Golden Gater Online

[ Golden Gater Online October 3, 1996 ]

Bye-Bye Kenyan

by Michael Joe

Today's Student Center Governing Board meeting could be the end of two legacies.

Members of the board plan to push for a change in often-convoluted and cumbersome bylaws that lent themselves to what some consider misuse.

And the reign of Kenyan McCarthy Carter, the longest standing SCGB chair and the member who's actions provoked the call for bylaw changes, ends today.

McCarthy Carter, 24, last semester's Associated Students president, did not violate the SCGB bylaws to retain his chairmanship of the board.

Like any clever politician, he used its rules for his favor.

But at today's meeting, the Rules Committee of the SCGB will question his use and plead to the board that the rules be changed so a chair cannot appoint himself to a vacant position, like McCarthy Carter did this summer.

"From what people tell me, he has been the most skilled manipulator ever," said Sheldon Norberg, 34, the SCGB Rules Committee chair.

The SCGB runs all operations in the Cesar Chavez Student Union. Its policy involves everything from the price of a chicken burrito to the color of meeting room furniture and even a $9 million renovation and expansion project. It also controls more than $2.5 million from student fees annually.

The chair of the 15-officer board must be a student chosen through an in-house election. Seven officers are administrative representatives. Five student officers hold two-year "at-large" positions, meaning they are voted in by the student body. Three student officers hold year-long positions appointed by AS, two appointed from the AS Legislature and one appointed from the AS Board of Directors. Any of the eight students can be chair.

Last spring McCarthy Carter was his own appointed officer from the AS Board of Directors and he was elected as chair of the SCGB.

When the new AS administration took control last spring, McCarthy Carter, as the previous administration's board of directors' representative, was supposed to be replaced by a new representative during the May governing board meeting, meaning that McCarthy Carter would have to leave office and also his chairmanship before the summer began. But the administration's appointment to the governing board was delayed until July due to internal conflicts over whom to appoint, and McCarthy Carter held his position for a crucial additional month.

Within that month, two vacancies on the governing board opened when two officers failed to meet academic requirements after spring grades were released.

McCarthy Carter saw his opportunity and took it.

At the decisive July 18 governing board meeting McCarthy Carter made the unorthodox move of appointing himself as a temporary replacement to one of the two vacancies on the board. The bylaws did not say he could not.

For about one hour, according to the minutes of the meeting, he held two positions -- his self-appointment and his original position as a representative of the AS board. A new board of directors' representative, Cynthia Artiga, officially replaced him toward the end of the meeting.

The move allowed McCarthy Carter to stay as chair because he was still a member of the governing board only now in a different position as a representative-at-large.

Today, the Rules Committee will present policy where an amendment would be written in the bylaws disallowing future self-appointments, Norberg said.

They also want a more clearly defined process for the temporary replacement of an officer.

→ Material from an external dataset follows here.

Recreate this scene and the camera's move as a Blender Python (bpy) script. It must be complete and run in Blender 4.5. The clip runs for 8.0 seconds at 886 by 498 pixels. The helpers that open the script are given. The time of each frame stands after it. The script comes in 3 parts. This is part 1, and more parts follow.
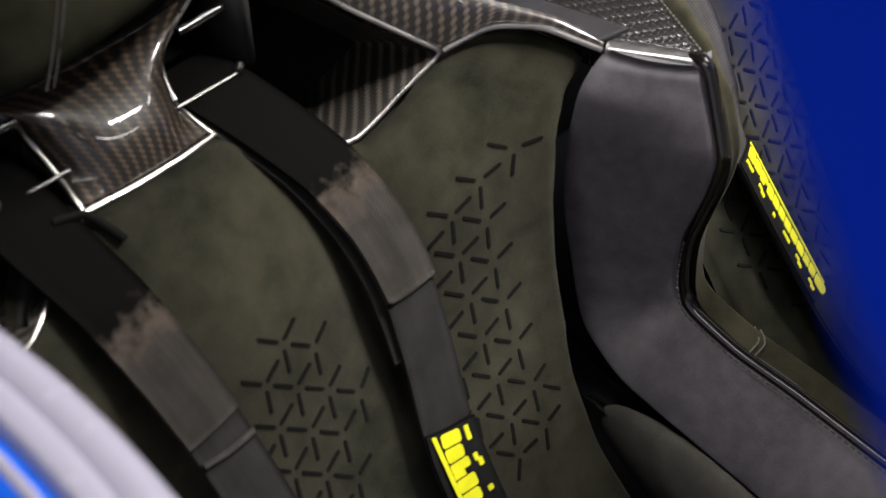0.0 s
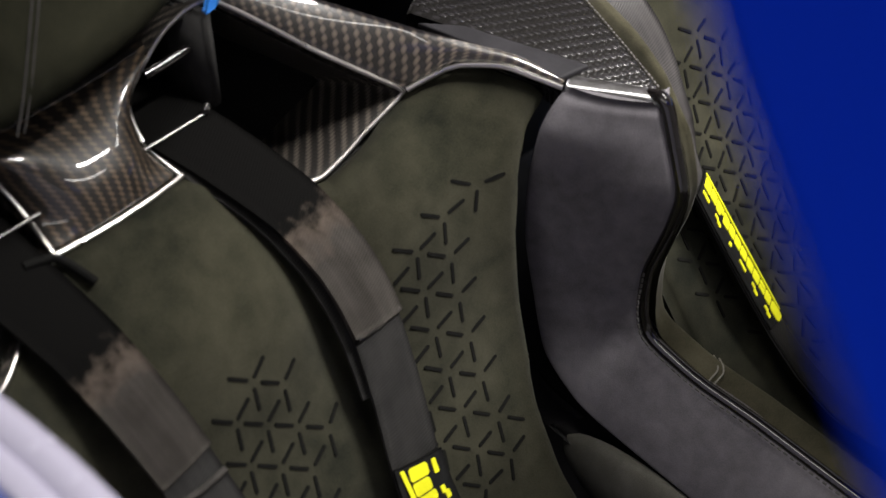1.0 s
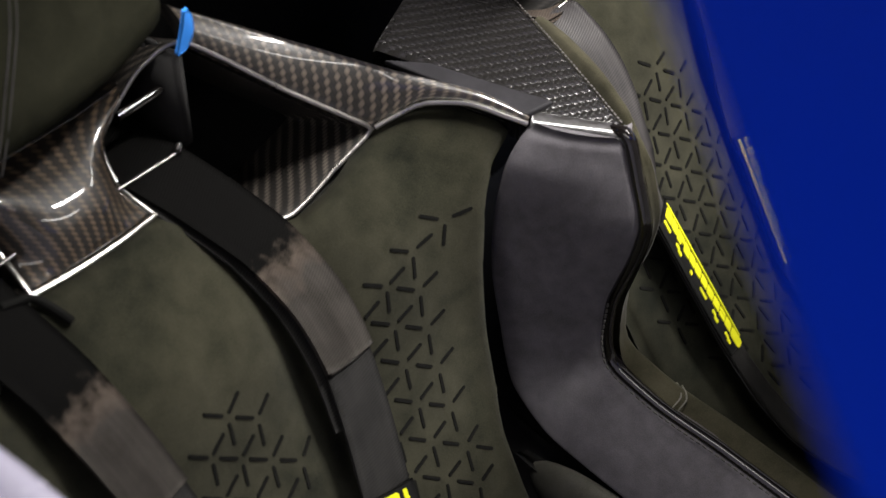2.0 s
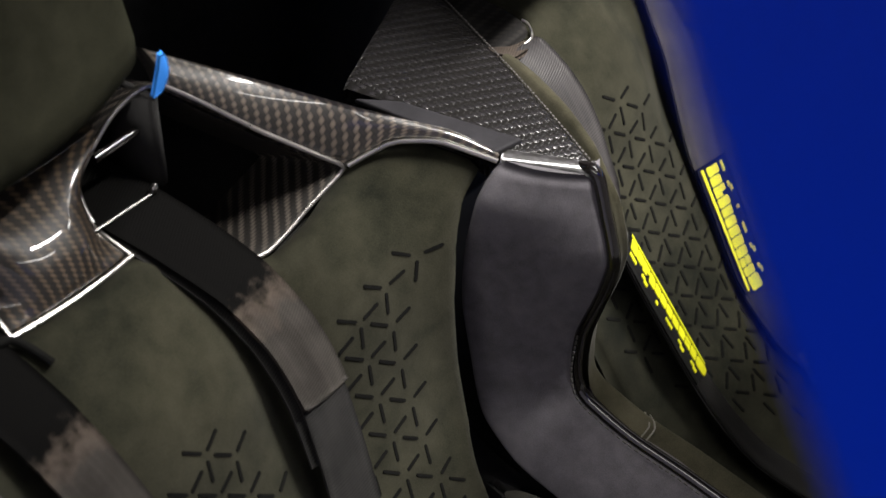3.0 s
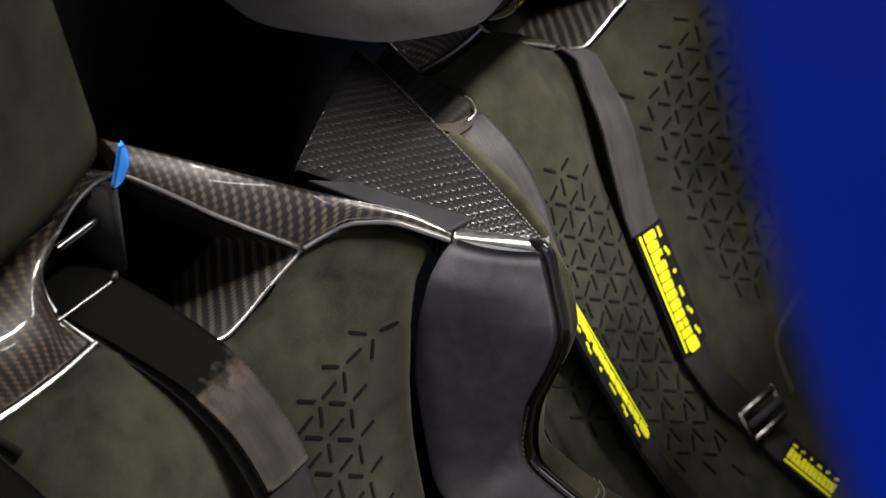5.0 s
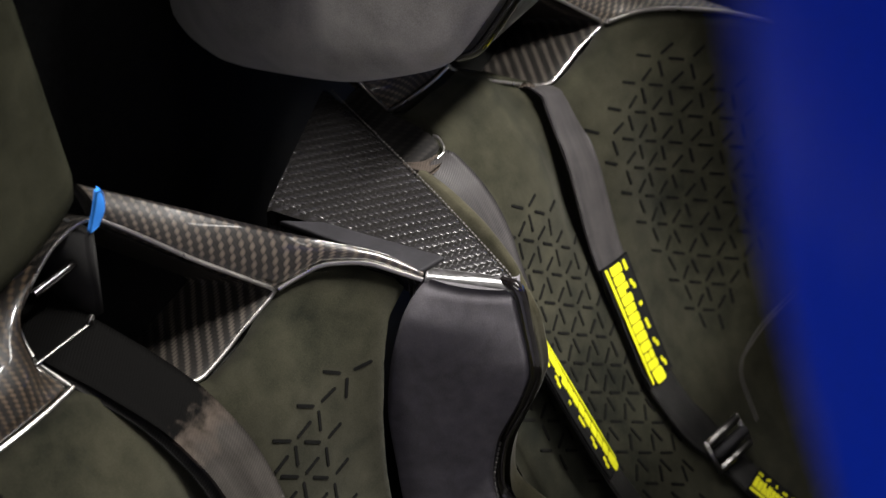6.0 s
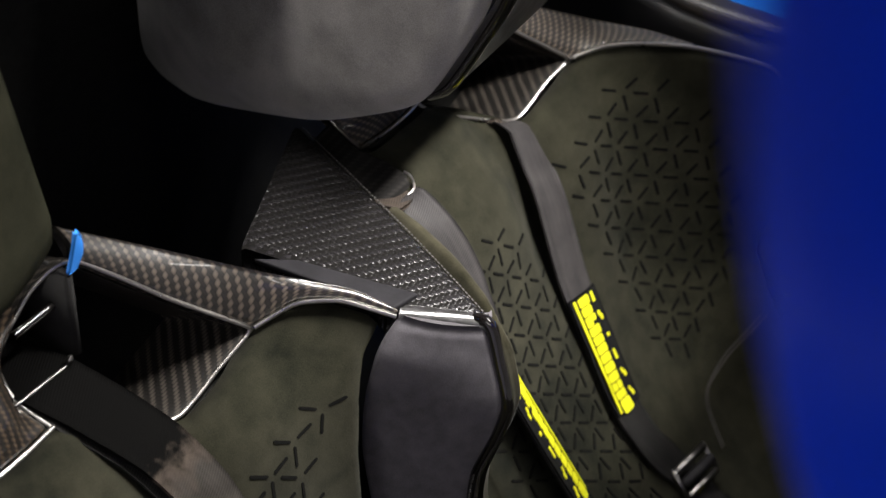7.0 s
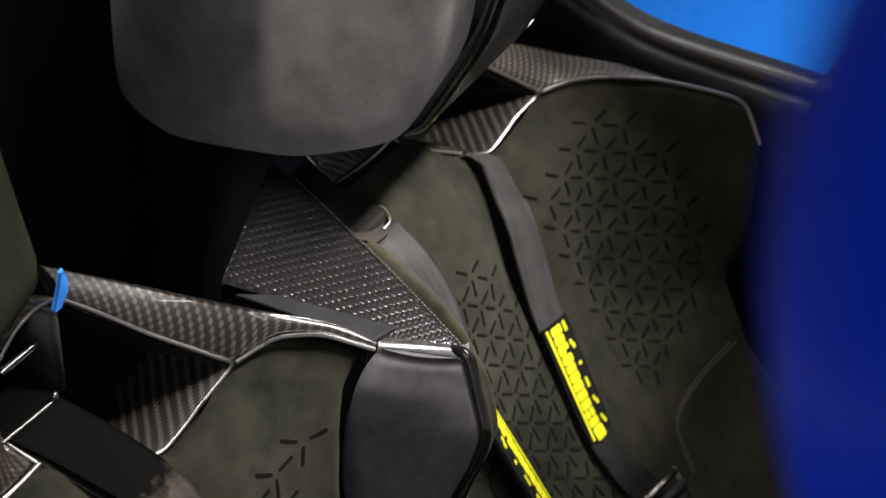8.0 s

It is not clear in the current bylaws which one of two steps apply to find a replacement.

In McCarthy Carter's case, he followed a section in the bylaws that says a vacant position can be filled by an appointment of the chair. A second section of the bylaws -- not applied by McCarthy Carter -- says there must be a public notice, an application and an in-house approval.

"Either the rules are silent, or the rules allowed Kenyan (McCarthy Carter) to do what he did," said Joseph Julian, the dean of human resources and an administrative representative to the SCGB. Julian said he was reluctant to get involved but that he would not have advised anyone to appoint himself to a position.

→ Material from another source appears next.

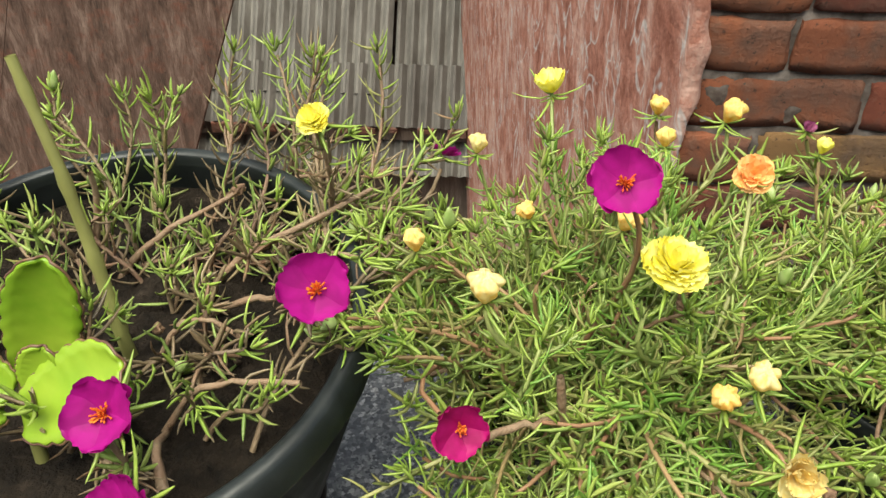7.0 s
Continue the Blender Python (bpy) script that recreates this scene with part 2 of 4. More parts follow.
    # grey patches: some dust, mostly wet sheen painted into the bag's colour
    dust_sheen = m.ramp(m.noise(30, 5, distort=1.2), (0.50, (0,) * 3), (0.60, (0.8,) * 3))
    m.colour(m.mix(dust_sheen, (0.008, 0.009, 0.010), (0.15, 0.155, 0.15))).rough(m.ramp(m.noise(22, 4), (0.4, (0.06,) * 3), (0.7, (0.32,) * 3)))
    m.bump(m.noise(30, 4, distort=1.6, stretch=(1, 1, 2.6)), 1.0, 0.014)
    M["wet_bag"] = m.mat

    def brick(name, lo, hi, soot):
        """Burnt clay: blotches between two tones, lime bloom, soot and pits."""
        m = Nodes(name, 0.85, spec=0.25)
        tint = m.ramp(m.each(), (0.0, lo), (1.0, hi))
        tone = m.mix(m.ramp(m.noise(16, 6, 0.7), (0.36, (0,) * 3), (0.68, (0.8,) * 3)), tint, lo)
        tone = m.mix(m.ramp(m.noise(11, 5, 0.65), (0.46, (0,) * 3), (0.66, (0.6,) * 3)), tone, (0.135, 0.098, 0.078))
        tone = m.mix(m.ramp(m.noise(34, 7, 0.75), (0.56, (0,) * 3), (0.72, (0.55,) * 3)), tone, (0.30, 0.17, 0.12))
        tone = m.mix(m.ramp(m.noise(9, 6, 0.7), (0.50, (0,) * 3), (0.70, (soot,) * 3)), tone, (0.055, 0.042, 0.036))
        tone = m.mix(m.ramp(m.noise(120, 3, 0.6), (0.62, (0,) * 3), (0.70, (0.7,) * 3)), tone, (0.05, 0.03, 0.024))
        m.colour(tone).bump(m.noise(42, 9, 0.8), 1.0, 0.012)
        M[name] = m.mat

    brick("brick", (0.108, 0.048, 0.034), (0.194, 0.080, 0.051), 0.6)
    brick("brick_red", (0.148, 0.046, 0.030), (0.239, 0.071, 0.041), 0.5)
    brick("brick_orange", (0.217, 0.075, 0.039), (0.308, 0.107, 0.052), 0.35)
    brick("brick_tan", (0.217, 0.120, 0.051), (0.285, 0.165, 0.071), 0.35)
    brick("brick_dark", (0.074, 0.043, 0.032), (0.114, 0.063, 0.041), 0.7)
    brick("brick_far", (0.11, 0.050, 0.035), (0.17, 0.074, 0.048), 0.4)
    m = Nodes("mud_mortar", 0.95, spec=0.2)
    m.colour(m.ramp(m.noise(20, 6), (0.35, (0.030, 0.018, 0.014)), (0.7, (0.075, 0.046, 0.036)))).bump(m.noise(30, 6), 0.6, 0.01)
    M["mud_mortar"] = m.mat
    m = Nodes("mortar", 0.95, spec=0.2)
    m.colour(m.ramp(m.noise(30, 6), (0.33, (0.062, 0.045, 0.037)), (0.50, (0.128, 0.106, 0.092)), (0.70, (0.225, 0.195, 0.174)))).bump(m.noise(45, 6), 0.6, 0.008)
    M["mortar"] = m.mat
    m = Nodes("faded_plaster", 0.85, spec=0.2)
    tone = m.ramp(m.noise(9, 8, 0.75, stretch=(1, 1.0, 0.7)), (0.38, (0.20, 0.075, 0.050)), (0.48, (0.33, 0.145, 0.105)), (0.60, (0.44, 0.28, 0.23)))
    tone = m.mix(m.ramp(m.noise(30, 6, 0.7, stretch=(1, 1, 0.4)), (0.52, (0,) * 3), (0.7, (0.55,) * 3)), tone, (0.22, 0.075, 0.05))
    veins = m.ramp(m.noise(6, 3, 0.5, stretch=(1, 1.0, 0.4), distort=2.2), (0.480, (0,) * 3), (0.5, (0.9,) * 3), (0.52, (0,) * 3))
    m.colour(m.mix(veins, tone, (0.44, 0.40, 0.38))).bump(m.noise(30, 7), 0.7, 0.012)
    M["faded_plaster"] = m.mat
    m = Nodes("fence_wood", 0.85, spec=0.2)
    grain = m.ramp(m.noise(4, 9, 0.75, stretch=(3.4, 3.4, 0.8), distort=0.5), (0.36, (0.050, 0.033, 0.025)), (0.5, (0.106, 0.065, 0.050)), (0.66, (0.225, 0.156, 0.125)))
    grain = m.mix(m.ramp(m.noise(11, 7, 0.75), (0.52, (0,) * 3), (0.66, (0.75,) * 3)), grain, (0.163, 0.065, 0.043))
    m.colour(m.mix(m.ramp(m.noise(2.5, 6, 0.7), (0.45, (0,) * 3), (0.7, (0.7,) * 3)), grain, (0.094, 0.056, 0.043))).bump(m.noise(14, 7, stretch=(3, 3, 0.7)), 0.9, 0.025)
    M["fence_wood"] = m.mat
    m = Nodes("sheet", 0.8, spec=0.3)
    tone = m.ramp(m.noise(3.2, 6, stretch=(3, 1, 0.6)), (0.3, (0.056, 0.049, 0.042)), (0.55, (0.131, 0.122, 0.109)), (0.8, (0.237, 0.225, 0.200)))
    m.colour(m.mix(m.ramp(m.each(), (0.3, (0,) * 3), (1.0, (0.55,) * 3)), tone, (0.062, 0.053, 0.049))).bump(m.noise(40, 5), 0.4, 0.01)
    M["sheet"] = m.mat
    m = Nodes("old_timber", 0.85, spec=0.2)
    grain = m.ramp(m.noise(7, 7, 0.7, stretch=(5, 5, 0.6)), (0.3, (0.056, 0.045, 0.037)), (0.55, (0.119, 0.094, 0.077)), (0.8, (0.225, 0.188, 0.163)))
    m.colour(m.mix(m.ramp(m.noise(3, 5), (0.45, (0,) * 3), (0.7, (0.3,) * 3)), grain, (0.163, 0.094, 0.069))).bump(m.noise(20, 6, stretch=(4, 4, 0.5)), 0.7, 0.015)
    M["old_timber"] = m.mat
    m = Nodes("grey_post", 0.8)
    m.colour(m.ramp(m.noise(10, 5, stretch=(2, 2, 0.5)), (0.3, (0.26, 0.24, 0.22)), (0.7, (0.44, 0.42, 0.39))))
    M["grey_post"] = m.mat
    m = Nodes("far_plaster", 0.85)
    m.colour(m.ramp(m.noise(1.6, 6), (0.38, (0.040, 0.044, 0.040)), (0.5, (0.112, 0.120, 0.116)), (0.6, (0.272, 0.296, 0.304)))).bump(m.noise(12, 5), 0.3, 0.02)
    M["far_plaster"] = m.mat
    m = Nodes("dirt", 0.95, spec=0.15)
    m.colour(m.ramp(m.noise(2.5, 7), (0.3, (0.06, 0.048, 0.04)), (0.7, (0.16, 0.13, 0.105)))).bump(m.noise(9, 6), 0.6, 0.03)
    M["dirt"] = m.mat
    m = Nodes("white_sack", 0.7)
    m.colour(m.ramp(m.noise(8, 4), (0.35, (0.5, 0.5, 0.48)), (0.7, (0.68, 0.67, 0.64))))
    M["white_sack"] = m.mat
    m = Nodes("succulent_stem", 0.5)
    m.colour(m.ramp(m.noise(30, 5, stretch=(1, 1, 0.4)), (0.35, (0.180, 0.180, 0.053)), (0.65, (0.270, 0.270, 0.090)), (0.8, (0.300, 0.247, 0.135)))).bump(m.noise(120), 0.2, 0.002)
    M["succulent_stem"] = m.mat
    m = Nodes("paddle_leaf", 0.38)
    col = m.ramp(m.noise(26, 4), (0.3, (0.173, 0.329, 0.016)), (0.7, (0.313, 0.439, 0.039)))
    m.colour(col).thin(0.3, col)
    M["paddle_leaf"] = m.mat
    m = Nodes("leaf_margin", 0.5)
    m.colour(m.ramp(m.noise(80), (0.4, (0.09, 0.04, 0.03)), (0.7, (0.16, 0.09, 0.04))))
    M["leaf_margin"] = m.mat
    return M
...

He also had concerns that McCarthy Carter's moves over the summer, while within bylaws, might be perceived by the outside observer as unethical.

"I would say it was not unethical. Those were the bylaws we had in place. And that's how the chair of the board chose to use it," McCarthy Carter said.

For his part, he said he welcomes any changes to the bylaws that would make them tighter, but he believes using the rules to their fullest extent is the role of a good leader.

"I knew I could be effective in my job, my record as chair shows that," he said. "If people say I did it just because I could, I say look at the bylaws and make changes.

"Through my leadership I have challenged a number of people. And through those challenges, I've made them good leaders. You're teaching them the art of leadership."

McCarthy Carter, a political science senior, said he will be leaving office when the seat he appointed himself to is replaced, ending a long career in student politics. He has been elected to five offices in student government, most recently as SCGB chair and AS president last fall.

McCarthy Carter believes the action by the Rules Committee is not a personal vendetta against him or what he did, and shouldn't be, he said.

"They should be changing the bylaws because it best serves the student center. If they're doing it to spite me, that's a Band-Aid stitch, because I'll be long gone."